What Constitutes a Killing Freeze for Alfalfa? - UNL CropWatch, Sept. 29, 2011
Sept. 29, 2011
In its simplest form a killing freeze is when temperatures get cold enough to kill all the top growth on the alfalfa plant. The plant wilts, turns tan, and its leaves fall off.
Alfalfa tops don’t die at any set temperature. In fact, as we get later and later into the fall without a killing freeze, it takes colder and colder temperatures to actually kill alfalfa tops. That’s why we often see green alfalfa even after several hard freezes have occurred. Only rarely do we get a freeze that fully kills alfalfa tops suddenly.
Instead of worrying about a killing freeze, it might be wiser to think about why we look for a killing freeze. Once alfalfa tops die, yield no longer increases and winterizing ends. Most importantly, this means we can take another harvest without increasing the risk of winter injury.

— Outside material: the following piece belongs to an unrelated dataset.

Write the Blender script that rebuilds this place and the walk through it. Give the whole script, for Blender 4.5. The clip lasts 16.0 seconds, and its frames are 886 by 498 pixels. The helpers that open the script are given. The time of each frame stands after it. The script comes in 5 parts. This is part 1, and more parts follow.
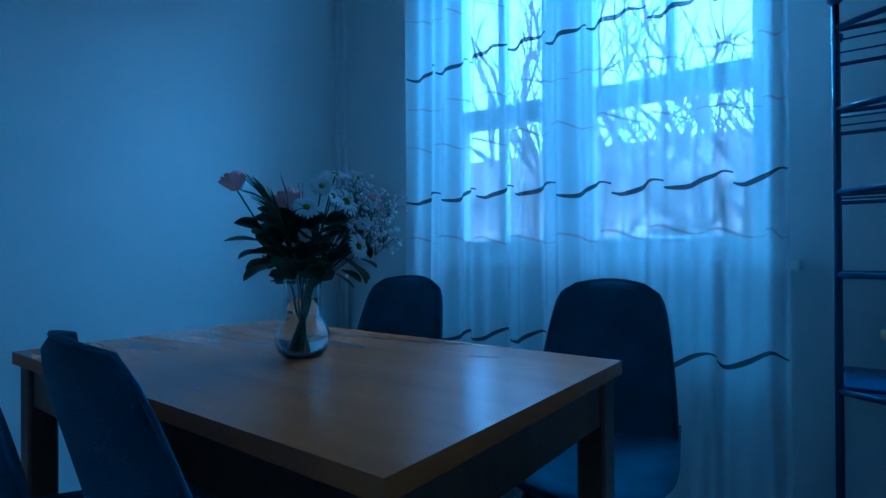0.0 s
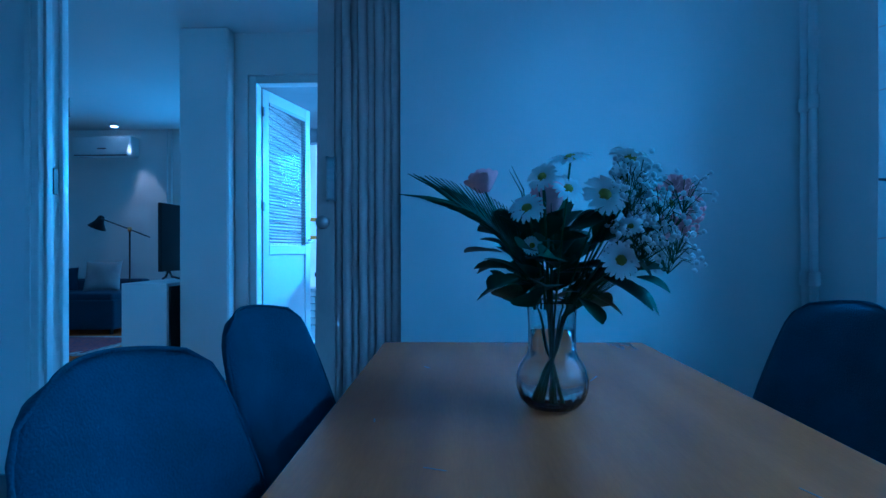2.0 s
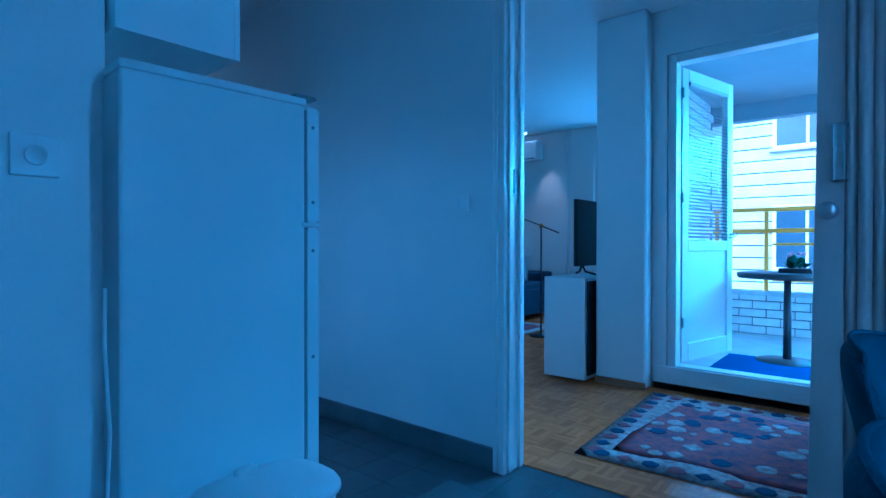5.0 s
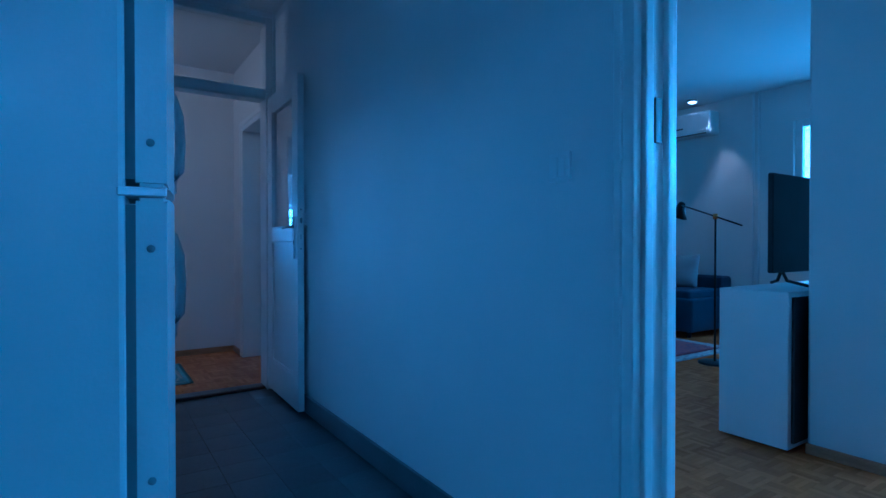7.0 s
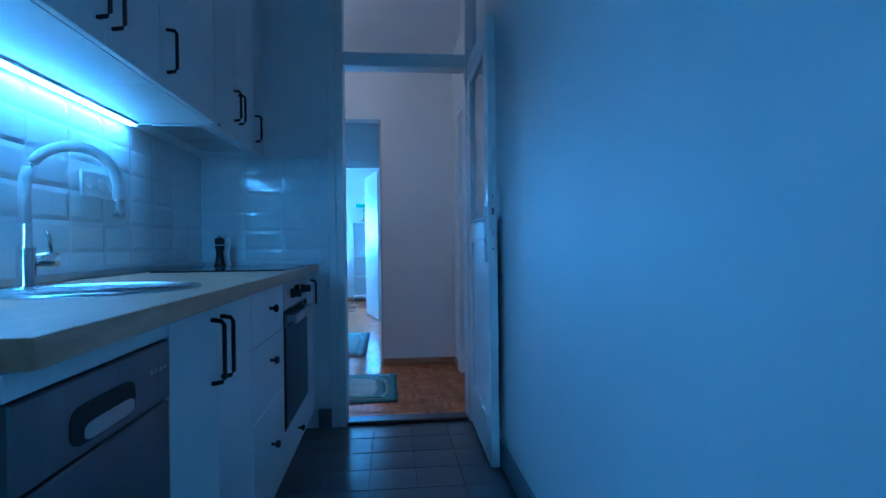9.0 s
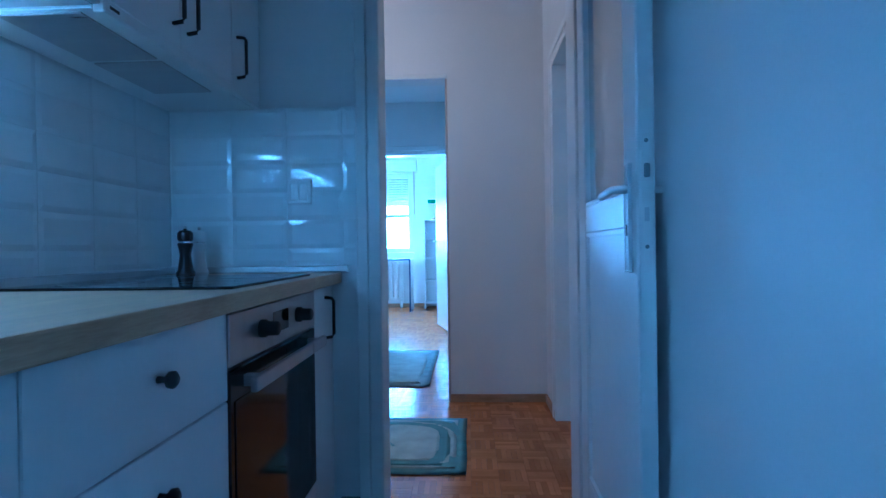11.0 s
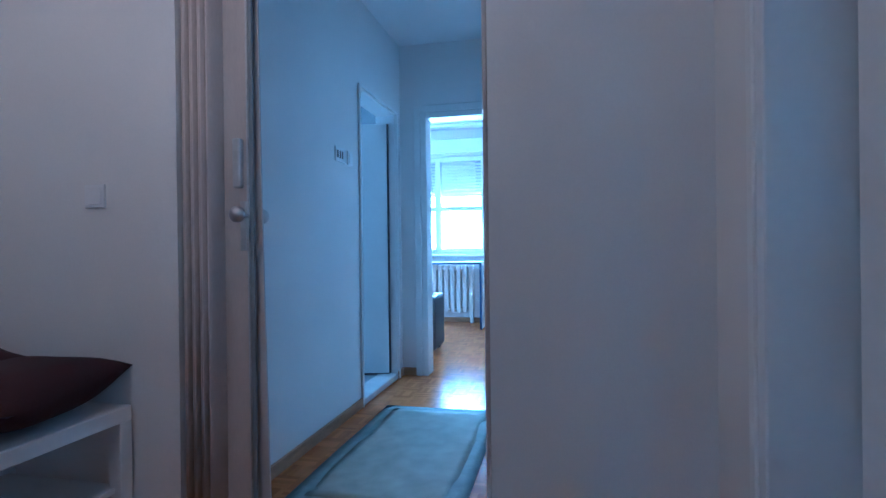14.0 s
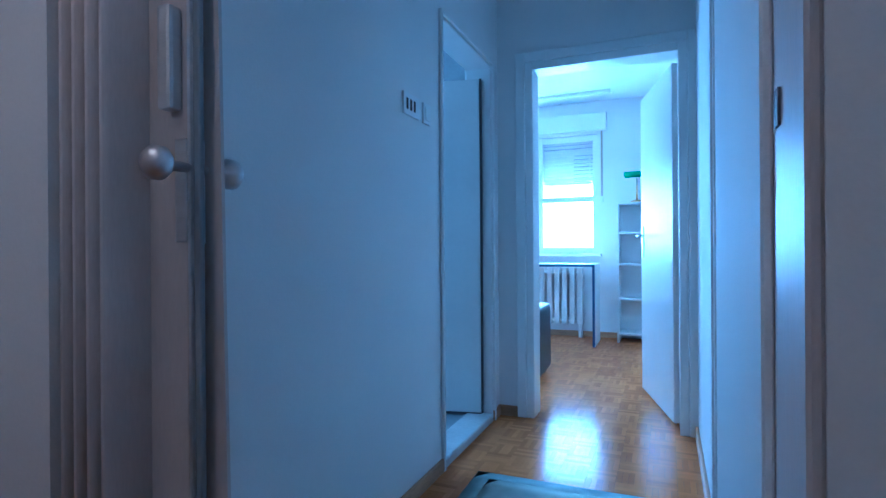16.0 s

Experience has shown us that alfalfa that has had at least six weeks of regrowth since the previous cutting will have developed enough winterhardiness for all but the most severe winters. By mid-October alfalfa begins to go dormant naturally because of shorter days and cooler temperatures. As a result, harvest in mid-October or later is not likely to jeopardize stand persistence.